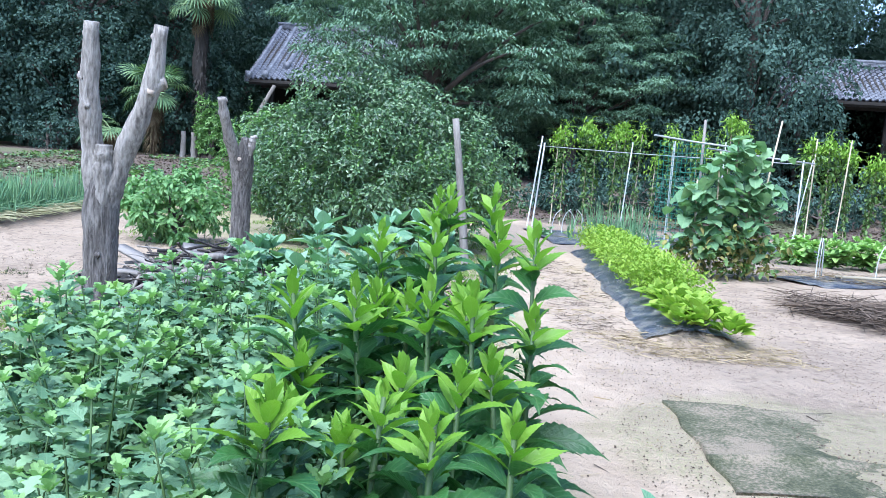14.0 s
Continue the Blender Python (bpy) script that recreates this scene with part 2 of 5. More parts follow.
def ground_mat():
    m, nt, bs = nodes_of("sandy_garden_soil")
    pos = coords(nt)
    sep = nt.nodes.new("ShaderNodeSeparateXYZ")
    nt.links.new(pos, sep.inputs[0])
    wob = noise_node(nt, 1.6, 5.0, 0.6, pos)
    big = noise_node(nt, 0.55, 4.0, 0.55, pos)
    mid = noise_node(nt, 3.2, 7.0, 0.62, pos)
    grit = noise_node(nt, 34.0, 6.0, 0.7, pos)
    speck = noise_node(nt, 95.0, 3.0, 0.7, pos)
    lump = noise_node(nt, 11.0, 8.0, 0.68, pos)

    def zone(cx, cy, rx, ry, lean=0.0, wobble=0.9, soft=2.5):
        """1 inside a ragged ellipse, 0 outside; lean shears it along y."""
        x = maths(nt, "SUBTRACT", maths(nt, "SUBTRACT", sep.outputs[0], cx), maths(nt, "MULTIPLY", maths(nt, "SUBTRACT", sep.outputs[1], cy), lean))
        y = maths(nt, "SUBTRACT", sep.outputs[1], cy)
        d = maths(nt, "ADD", maths(nt, "POWER", maths(nt, "ABSOLUTE", maths(nt, "DIVIDE", x, rx)), 2.0), maths(nt, "POWER", maths(nt, "ABSOLUTE", maths(nt, "DIVIDE", y, ry)), 2.0))
        d = maths(nt, "ADD", d, maths(nt, "MULTIPLY", maths(nt, "SUBTRACT", wob.outputs[0], 0.5), wobble * 2.0))
        return maths(nt, "MULTIPLY", maths(nt, "SUBTRACT", 1.15, d), soft, True)

    sand = ramp(nt, mid.outputs[0], [(0.30, (0.285, 0.218, 0.156)), (0.5, (0.345, 0.268, 0.195)), (0.72, (0.405, 0.32, 0.236))])
    damp = ramp(nt, big.outputs[0], [(0.42, (0, 0, 0)), (0.62, (1, 1, 1))])
    col = mix(nt, maths(nt, "MULTIPLY", damp, 0.25), sand, (0.20, 0.15, 0.108))
    litter = ramp(nt, mix(nt, 0.45, wob.outputs[0], lump.outputs[0]), [(0.51, (0, 0, 0)), (0.56, (1, 1, 1))])
    col = mix(nt, maths(nt, "MULTIPLY", litter, 0.5), col, (0.165, 0.122, 0.088))
    dark = ramp(nt, grit.outputs[0], [(0.57, (0, 0, 0)), (0.63, (1, 1, 1))])
    patch = ramp(nt, mid.outputs[0], [(0.44, (0, 0, 0)), (0.60, (1, 1, 1))])
    col = mix(nt, maths(nt, "MULTIPLY", maths(nt, "MULTIPLY", dark, patch), 0.75), col, (0.136, 0.098, 0.068))
    clod = ramp(nt, lump.outputs[0], [(0.56, (0, 0, 0)), (0.62, (1, 1, 1))])
    col = mix(nt, maths(nt, "MULTIPLY", clod, 0.6), col, (0.125, 0.09, 0.062))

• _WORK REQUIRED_
Return, unchanged, the lines from the first line of the material through the line that holds "lump = noise_node(nt, 11.0, 8.0, 0.68, pos)", inclusive, omitting pictures.

• _FULL RESPONSE_
14.0 s
Continue the Blender Python (bpy) script that recreates this scene with part 2 of 5. More parts follow.
def ground_mat():
    m, nt, bs = nodes_of("sandy_garden_soil")
    pos = coords(nt)
    sep = nt.nodes.new("ShaderNodeSeparateXYZ")
    nt.links.new(pos, sep.inputs[0])
    wob = noise_node(nt, 1.6, 5.0, 0.6, pos)
    big = noise_node(nt, 0.55, 4.0, 0.55, pos)
    mid = noise_node(nt, 3.2, 7.0, 0.62, pos)
    grit = noise_node(nt, 34.0, 6.0, 0.7, pos)
    speck = noise_node(nt, 95.0, 3.0, 0.7, pos)
    lump = noise_node(nt, 11.0, 8.0, 0.68, pos)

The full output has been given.